This case involved the ranking of Canadian fishing vessels on a list that allowed these vessels to participate in the U.S. tuna fishery. Under this list, it was anticipated that only the first 94 fishing vessels would be able to participate in this fishery in 2007 and thereafter. After being placed at 97th position on the list, the applicant appealed its ranking to the Minister of Fisheries by way of appeal to the Pacific Region Licence Appeal Board ("PRLAB"). Based upon a non binding recommendation from the PRLAB, the Minister refused to change the applicant’s position on the list. Approximately three weeks after the thirty day deadline for filing an application for judicial review of the Minister’s decision, the applicant filed an application for an extension of time. Shortly thereafter, Azulemar Fishing Ltd. was added to the proceeding as a respondent, as it occupied the 94th position on the list and would be unable to fish in 2007 if bumped off of the list by the applicant.
Upon hearing the application, the court denied the extension for the following reasons:
1) With respect to the existence of a reasonable explanation for the delay, the court concluded that the applicant did not form the intention to appeal until three weeks after the due date. Efforts to determine what is behind an impugned decision and determining what remedies to take do not constitute adequate explanations for delay.
2) With respect to the existence of an arguable case, the court concluded that judicial review of a decision not to vary a policy is not readily available.

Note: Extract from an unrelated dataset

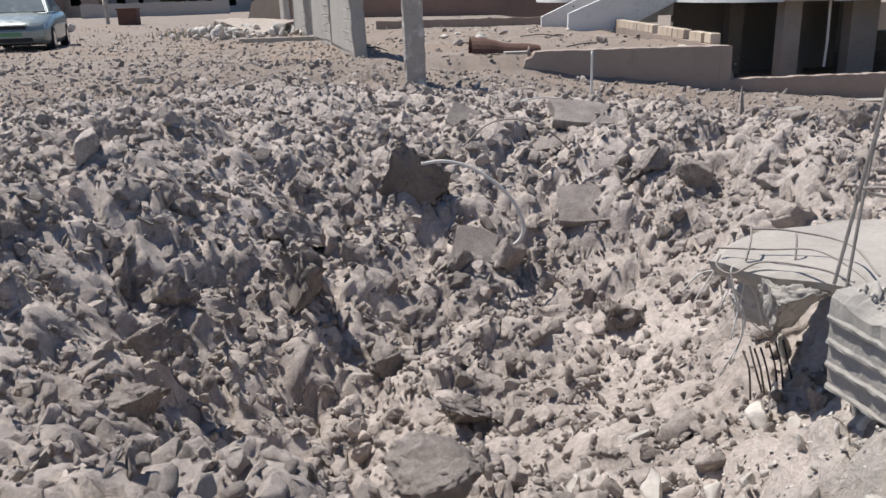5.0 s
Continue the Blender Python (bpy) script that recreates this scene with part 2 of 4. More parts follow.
def upright(bm, a, b, profile, thick):
    """A plate standing on the line a to b: profile is of (distance along, height), thick to the left of the line."""
    a, b = Vector(a), Vector(b)
    d = (b - a).normalized()
    s = Vector((-d.y, d.x)) * thick
    front = [bm.verts.new((*(a + d * u), z)) for u, z in profile]
    back = [bm.verts.new((*(a + d * u + s), z)) for u, z in profile]
    bm.faces.new(front), bm.faces.new(back[::-1])
    n = len(profile)
    for i in range(n):
        bm.faces.new((front[(i + 1) % n], front[i], back[i], back[(i + 1) % n]))


def pierced(bm, a, b, thick, z0, z1, holes):
    """A wall on the line a to b with openings (u0, u1, low, high) cut right through, in order and clear of one another."""
    length = (Vector(b) - Vector(a)).length
    at = 0.0
    for u0, u1, lo, hi in sorted(holes):
        if u0 > at:
            upright(bm, a, b, [(at, z0), (u0, z0), (u0, z1), (at, z1)], thick)
        if lo > z0:
            upright(bm, a, b, [(u0, z0), (u1, z0), (u1, lo), (u0, lo)], thick)
        if hi < z1:
            upright(bm, a, b, [(u0, hi), (u1, hi), (u1, z1), (u0, z1)], thick)
        at = u1
    if at < length:
        upright(bm, a, b, [(at, z0), (length, z0), (length, z1), (at, z1)], thick)


def strip(bm, line, z0, z1, thick):
    """A parapet along an open line in plan, with mitred bends."""
    pts = [Vector(p) for p in line]
    n = len(pts)
    off = []
    for i in range(n):
        d0 = (pts[i] - pts[max(i - 1, 0)]).normalized() if i else (pts[1] - pts[0]).normalized()
        d1 = (pts[min(i + 1, n - 1)] - pts[i]).normalized() if i < n - 1 else d0
        d = (d0 + d1).normalized()
        off.append(pts[i] + Vector((-d.y, d.x)) * thick)
    zs = [z1(p) if callable(z1) else z1 for p in pts]
    rows = [[bm.verts.new((*p, z0)) for p in pts], [bm.verts.new((*p, z)) for p, z in zip(pts, zs)],
            [bm.verts.new((*p, z)) for p, z in zip(off, zs)], [bm.verts.new((*p, z0)) for p in off]]
    for i in range(n - 1):
        for r in range(4):
            bm.faces.new((rows[r][i], rows[r][i + 1], rows[(r + 1) % 4][i + 1], rows[(r + 1) % 4][i]))
    bm.faces.new([rows[r][0] for r in range(4)]), bm.faces.new([rows[r][-1] for r in (3, 2, 1, 0)])


def tube(bm, line, radius, sides=6):
    pts = [Vector(p) for p in line]
    rings = []
    for i, p in enumerate(pts):
        d = (pts[min(i + 1, len(pts) - 1)] - pts[max(i - 1, 0)]).normalized()
        u = d.cross(Vector((0.31, 0.17, 0.93))).normalized()
        w = d.cross(u)
        r = radius[i] if isinstance(radius, (list, tuple)) else radius
        rings.append([bm.verts.new(p + (u * math.cos(k * math.tau / sides) + w * math.sin(k * math.tau / sides)) * r) for k in range(sides)])
    for a, b in zip(rings, rings[1:]):
        for k in range(sides):
            bm.faces.new((a[k], a[(k + 1) % sides], b[(k + 1) % sides], b[k]))
    bm.faces.new(rings[0][::-1]), bm.faces.new(rings[-1])


def bent(pts, steps=8):
    """A smooth line through a few points."""
    p = [Vector(q) for q in pts]
    p = [p[0] * 2 - p[1]] + p + [p[-1] * 2 - p[-2]]
    out = []
    for i in range(1, len(p) - 2):
        for k in range(steps):
            t = k / steps
            out.append(0.5 * (2 * p[i] + (p[i + 1] - p[i - 1]) * t + (2 * p[i - 1] - 5 * p[i] + 4 * p[i + 1] - p[i + 2]) * t * t + (3 * p[i] - 3 * p[i + 1] + p[i + 2] - p[i - 1]) * t ** 3))
    return out + [p[-2]]


def mesh_of(name, bm, material, smooth=False):
    bmesh.ops.recalc_face_normals(bm, faces=bm.faces)
    if len(bm.verts) < 4000:
        bmesh.ops.remove_doubles(bm, verts=bm.verts, dist=0.0004)
    me = bpy.data.meshes.new(name)
    bm.to_mesh(me)
    bm.free()
    me.materials.append(M[material])
    if smooth:
        me.shade_smooth()
    return me


def part(name, bm, material, parent, label="", smooth=False):
    ob = new(name, mesh_of(name, bm, material, smooth))
    ob.parent = parent
    if parent is not None:
        ob.matrix_parent_inverse = Matrix.Translation(parent.matrix_basis.translation).inverted() if parent.type == "EMPTY" else Matrix()
    if label:
        ob["label"] = label
    return ob


def thing(name, at, label, category, group="", kind=""):
    ob = new(name)
    ob.location = at
    ob.empty_display_size = 0.2
    ob.matrix_basis = Matrix.Translation(at)
    return tagged(ob, label, category, group, kind)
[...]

3) With respect to prejudice, there was prejudice to the public in that there is a public interest in finality of decisions (Grenier v. Canada 2005 FCA 348). There was also clear prejudice to Azulemar Fishing Ltd., because it expended funds for the refit of its fishing vessel for the tuna fishery after the 30 day appeal period expired. This prejudice was compounded by the failure of the applicant to serve Azulemar with notice of its application in a timely manner.